Se l’assicurato muore in costanza di rapporto di lavoro dopo avere versato almeno 5 anni di contribuzione, trasferisce ai suoi superstiti il diritto alla pensione di reversibilità
Va da sé che la pensione capitalizzata da questo lavoratore, anche nel caso in cui, responsabilmente, abbia da subito aderito alla Previdenza Complementare, non potrà che essere di modestissima entità.
Quale tutela previdenziale potrà trasferire ai propri figli?
E’ degna di un paese civile una regolamentazione che prevede che, a parità di contribuzione versata, il figlio di un assicurato che ha iniziato a lavorare anteriormente al 1996, abbia titolo a percepire un trattamento pensionistico pari al minimo di legge ( 467,00 euro a Gennaio 2011) nel mentre, al figlio superstite di chi si è occupato successivamente al Dicembre 1995, lo Stato riconosca in quota parte il mero importo di pensione accantonato dal dante causa, senza alcun fattivo ulteriore contributo da parte dello Stato, con trattamenti pensionistici il più delle volte al di sotto dei 100 euro?

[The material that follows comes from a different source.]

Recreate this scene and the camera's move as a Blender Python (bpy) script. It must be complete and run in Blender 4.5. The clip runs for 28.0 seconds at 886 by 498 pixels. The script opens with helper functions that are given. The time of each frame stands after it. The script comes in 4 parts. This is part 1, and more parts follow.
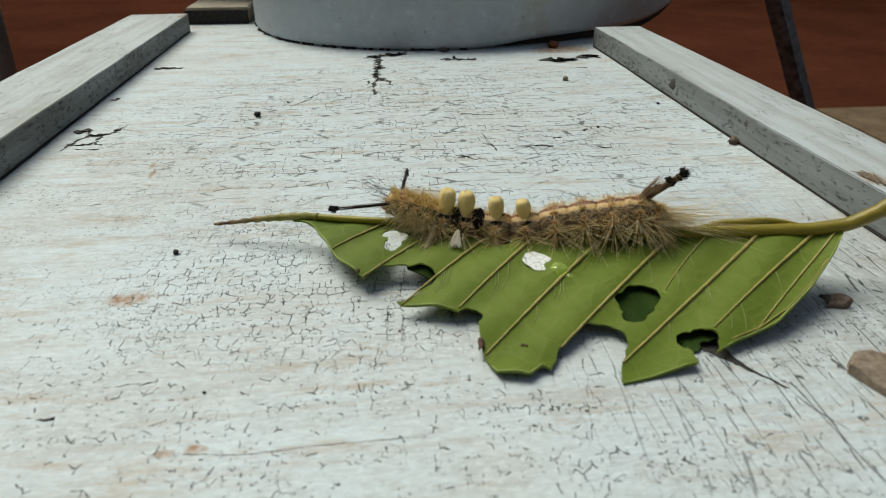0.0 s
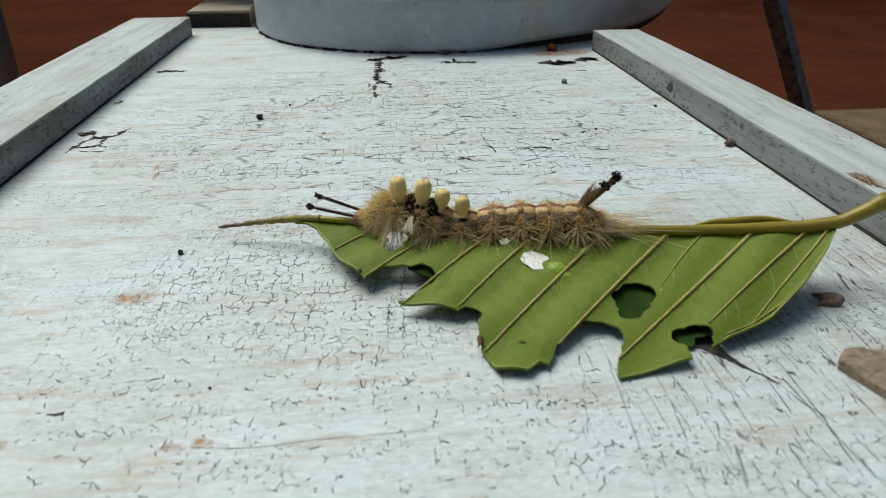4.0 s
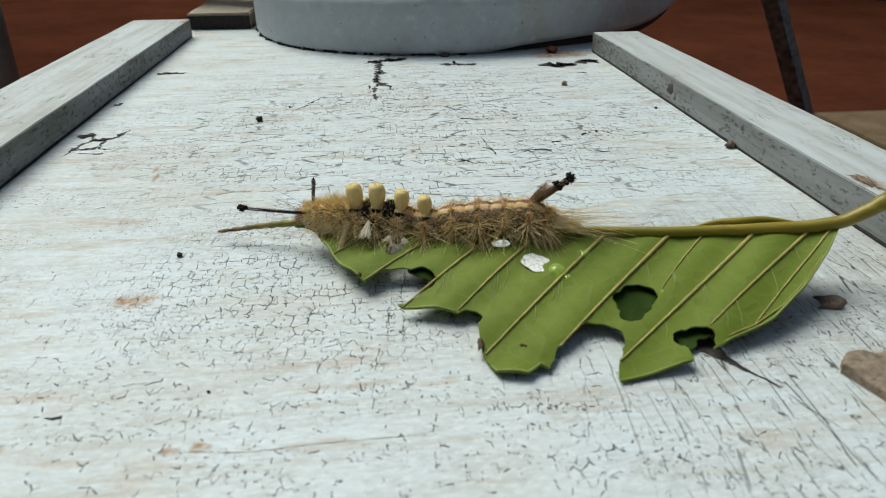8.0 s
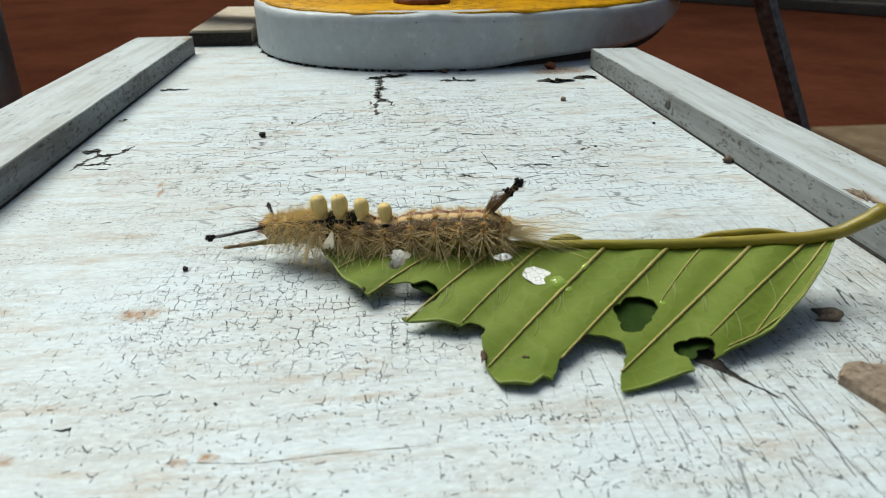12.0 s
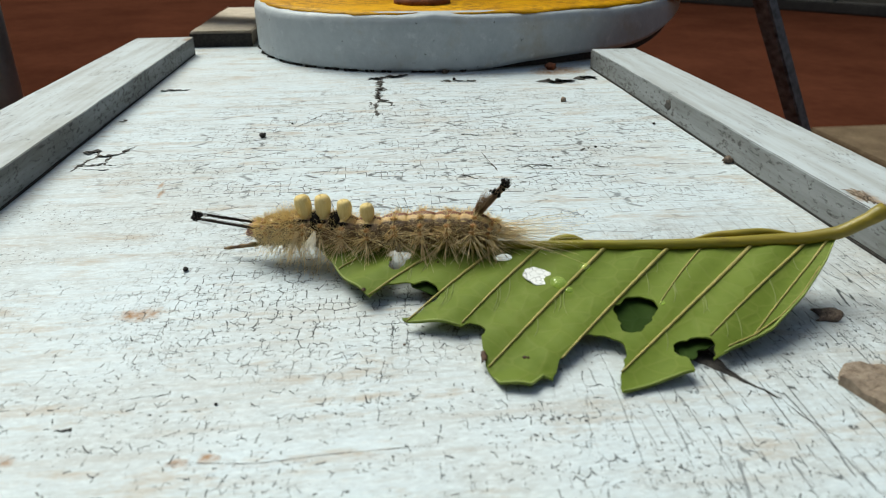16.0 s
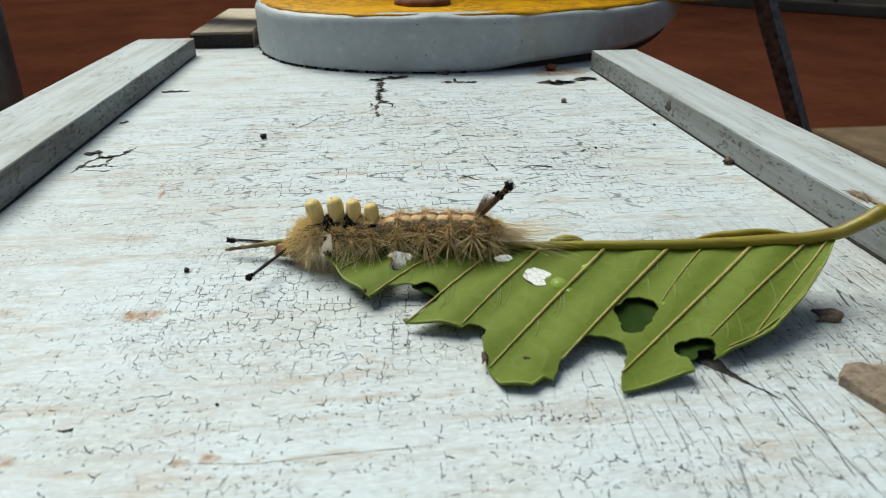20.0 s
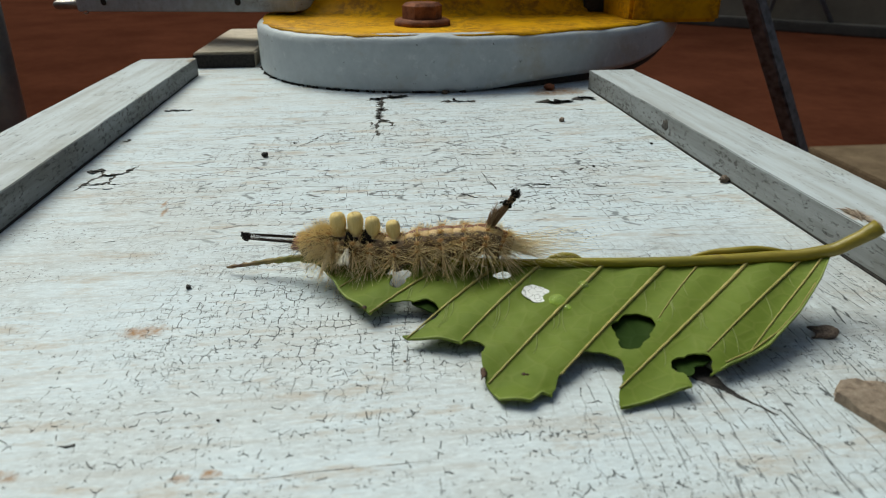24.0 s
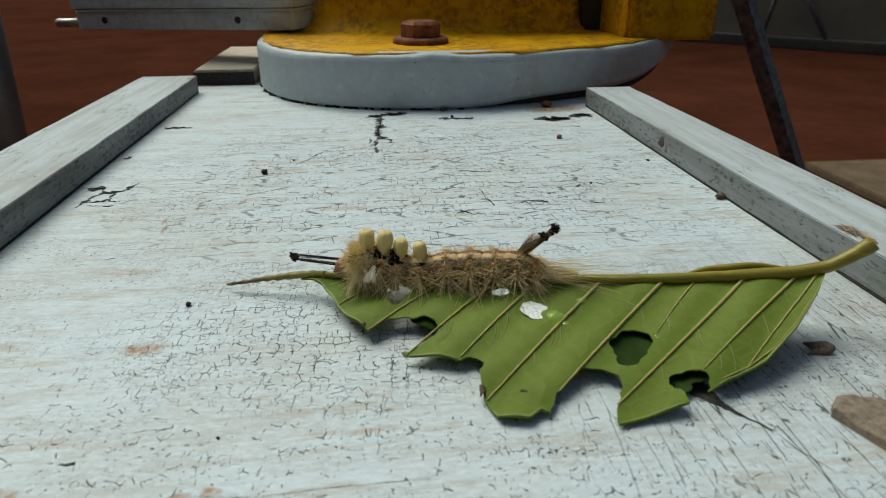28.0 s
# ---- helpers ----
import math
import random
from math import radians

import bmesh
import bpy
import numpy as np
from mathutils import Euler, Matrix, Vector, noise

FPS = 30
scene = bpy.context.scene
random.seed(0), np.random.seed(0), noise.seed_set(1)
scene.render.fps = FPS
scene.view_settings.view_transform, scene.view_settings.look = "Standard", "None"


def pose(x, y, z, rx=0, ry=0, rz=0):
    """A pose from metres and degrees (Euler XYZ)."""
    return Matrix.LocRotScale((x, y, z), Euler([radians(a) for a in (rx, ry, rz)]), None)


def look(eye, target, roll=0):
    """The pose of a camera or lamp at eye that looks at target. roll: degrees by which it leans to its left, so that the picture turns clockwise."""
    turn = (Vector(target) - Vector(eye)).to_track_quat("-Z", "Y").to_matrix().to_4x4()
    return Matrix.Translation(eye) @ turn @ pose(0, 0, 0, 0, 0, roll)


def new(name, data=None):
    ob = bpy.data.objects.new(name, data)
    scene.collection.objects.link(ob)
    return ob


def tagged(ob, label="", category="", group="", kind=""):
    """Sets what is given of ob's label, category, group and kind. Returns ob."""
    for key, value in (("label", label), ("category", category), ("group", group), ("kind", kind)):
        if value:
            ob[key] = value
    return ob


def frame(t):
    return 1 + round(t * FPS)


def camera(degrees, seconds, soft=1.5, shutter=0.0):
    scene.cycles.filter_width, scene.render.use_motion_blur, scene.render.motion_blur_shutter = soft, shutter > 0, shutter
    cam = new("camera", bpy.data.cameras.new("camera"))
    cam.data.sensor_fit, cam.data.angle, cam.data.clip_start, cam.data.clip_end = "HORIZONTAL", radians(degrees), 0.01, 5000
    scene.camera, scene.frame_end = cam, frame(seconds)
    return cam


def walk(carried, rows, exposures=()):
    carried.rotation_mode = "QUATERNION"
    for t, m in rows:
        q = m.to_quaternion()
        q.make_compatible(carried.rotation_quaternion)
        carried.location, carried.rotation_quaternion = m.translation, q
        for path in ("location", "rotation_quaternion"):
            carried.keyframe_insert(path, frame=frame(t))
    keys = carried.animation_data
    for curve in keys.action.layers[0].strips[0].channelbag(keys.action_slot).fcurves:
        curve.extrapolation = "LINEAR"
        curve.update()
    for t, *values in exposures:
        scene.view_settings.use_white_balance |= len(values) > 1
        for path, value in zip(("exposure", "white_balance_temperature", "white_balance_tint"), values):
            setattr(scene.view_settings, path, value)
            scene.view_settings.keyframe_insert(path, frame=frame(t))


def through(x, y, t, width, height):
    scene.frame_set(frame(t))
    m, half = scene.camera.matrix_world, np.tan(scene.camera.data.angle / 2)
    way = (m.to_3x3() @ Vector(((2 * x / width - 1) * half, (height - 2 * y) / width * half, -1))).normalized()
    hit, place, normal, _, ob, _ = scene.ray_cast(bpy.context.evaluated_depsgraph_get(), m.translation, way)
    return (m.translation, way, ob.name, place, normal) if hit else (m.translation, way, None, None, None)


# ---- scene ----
# ---- camera ----
MM = 0.001
cam = camera(68.17, 28.0, soft=0.9)
cam.data.dof.use_dof = True
cam.data.dof.focus_distance = 0.105
cam.data.dof.aperture_fstop = 62.0
CAMERA_ROWS = [
    (0, -2.78, -73.09, 36.93, 61.597, -6.013, 0.059),
    (0.5, -2.74, -72.92, 36.95, 61.980, -6.048, 0.047),
    (1, -2.97, -74.73, 37.46, 62.432, -6.015, 0.080),
    (1.5, -2.98, -74.61, 37.48, 62.003, -6.028, 0.064),
    (2, -2.91, -74.43, 37.34, 61.734, -5.998, 0.058),
    (2.5, -2.91, -74.45, 37.35, 61.756, -5.990, 0.055),
    (3, -2.91, -74.45, 37.35, 61.779, -5.999, 0.067),
    (3.5, -2.90, -74.51, 37.38, 61.816, -5.996, 0.036),
    (5.5, -2.89, -74.01, 37.23, 61.650, -6.029, 0.058),
    (6, -2.85, -74.19, 37.30, 61.956, -5.988, 0.008),
    (6.5, -2.88, -74.16, 37.34, 61.957, -6.014, 0.031),
    (7, -2.88, -74.20, 37.35, 62.015, -6.005, 0.018),
    (7.5, -2.83, -74.13, 37.28, 61.894, -5.979, -0.003),
    (8, -2.86, -74.14, 37.27, 61.965, -5.991, 0.011),
    (8.5, -2.90, -74.24, 37.32, 62.067, -6.018, 0.035),
    (9, -2.87, -74.26, 37.28, 62.103, -5.996, 0.022),
    (9.5, -2.86, -74.25, 37.36, 62.151, -6.002, -0.023),
    (10, -2.91, -74.51, 37.48, 62.550, -6.018, -0.006),
    (10.5, -2.92, -74.63, 37.53, 62.828, -5.995, 0.003),
    (11, -2.90, -74.26, 37.27, 62.049, -5.957, -0.023),
    (11.5, -2.97, -74.76, 37.62, 62.959, -5.919, -0.005),
    (12, -3.38, -75.06, 37.71, 63.208, -6.105, -0.036),
    (12.5, -3.34, -75.02, 37.66, 63.108, -6.079, -0.049),
    (14.5, -3.37, -75.13, 37.72, 63.258, -6.063, -0.065),
    (15, -3.37, -75.10, 37.71, 63.211, -6.065, -0.057),
    (15.5, -3.36, -75.06, 37.67, 63.136, -6.077, -0.055),
    (16, -3.39, -75.12, 37.73, 63.254, -6.086, -0.058),
    (16.5, -3.41, -75.18, 37.76, 63.414, -6.114, -0.042),
    (17, -3.38, -75.19, 37.75, 63.400, -6.096, -0.054),
    (17.5, -3.38, -75.08, 37.64, 63.094, -6.031, -0.074),
    (18, -3.38, -75.04, 37.66, 63.011, -6.014, -0.080),
    (18.5, -3.37, -75.07, 37.64, 63.069, -6.015, -0.067),
    (19, -3.40, -75.11, 37.65, 63.089, -6.021, -0.082),
    (19.5, -3.41, -75.17, 37.71, 63.227, -6.031, -0.093),
    (20, -3.42, -75.23, 37.75, 63.347, -6.041, -0.069),
    (20.5, -3.37, -75.25, 37.76, 63.437, -6.017, -0.103),
    (21, -3.41, -75.34, 37.83, 63.565, -6.053, -0.086),
    (21.5, -3.48, -75.46, 37.87, 63.794, -6.087, -0.053),
    (23.5, -3.53, -75.88, 38.12, 64.590, -6.103, -0.038),
    (24, -3.49, -76.01, 38.09, 64.891, -6.092, -0.033),
    (24.5, -3.49, -75.84, 38.17, 64.860, -6.099, -0.069),
    (25, -3.52, -75.93, 38.21, 65.006, -6.127, -0.031),
    (25.5, -3.50, -75.99, 38.21, 65.143, -6.127, -0.062),
    (26, -3.48, -76.13, 38.30, 65.372, -6.108, -0.073),
    (26.5, -3.51, -76.19, 38.32, 65.555, -6.130, -0.066),
    (27, -3.57, -76.34, 38.44, 65.883, -6.189, -0.058),
    (27.5, -3.53, -76.50, 38.51, 66.253, -6.217, -0.088),
    (28, -3.59, -76.45, 38.56, 66.201, -6.258, -0.048),
]
walk(cam, [(t, pose(x * MM, y * MM, z * MM, rx, 0, rz) @ pose(0, 0, 0, 0, 0, roll))
           for t, x, y, z, rx, rz, roll in CAMERA_ROWS],
     exposures=[(0, -0.3, 6740, 0), (1, -0.31, 6490, 0), (3, -0.27, 6510, 0), (8, -0.17, 6520, 0), (9, -0.19, 6520, 0), (10, -0.19, 6520, 0), (11, -0.04, 6520, 0), (12, 0.02, 6520, 0), (15, 0.01, 6520, 0), (16, 0.01, 6520, 0), (17, -0.05, 6520, 0), (18, 0.01, 6520, 0), (19, 0.01, 6520, 0), (20, -0.04, 6520, 0), (21, -0.14, 6520, 0), (23.5, -0.22, 6520, 0), (25, -0.34, 6450, -3), (28, -0.43, 6450, -3)])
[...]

In questo caso vengono garantiti e assicurati “ mezzi adeguati alle esigenze di vita”, così come previsto dall’art.38 della Carta Costituzionale?
La domanda, ovviamente, è retorica.
Oggi questi casi, pur sporadici, già esistono, ma non hanno voce.
In futuro saranno non l’eccezione, ma la regola.
Le risorse necessarie per reintrodurre il concorso dell’integrazione al trattamento minimo, data la casistica non oltremodo ricorrente della tipologia rappresentata, non dovrebbero essere di entità tale da non poter essere reperite, magari con l’introduzione di un contributo di solidarietà da porre a carico dei “ già garantiti”.
Ben venga quindi il dibattito sulla Previdenza; portando però prima di tutto a compimento le riforme già attuate, apportando, ove necessario, i dovuti correttivi.
Rivedere le regole in capo ai futuri pensionandi porterebbe indubbiamente dei risparmi immediati .
Crediamo, però, che sia più ambizioso e responsabile uscire dalla logica del contingente, cominciando con la dovuta serietà a pensare al futuro dei nostri figli, sui quali non possiamo continuare a scaricare le nostre titubanze e miopie.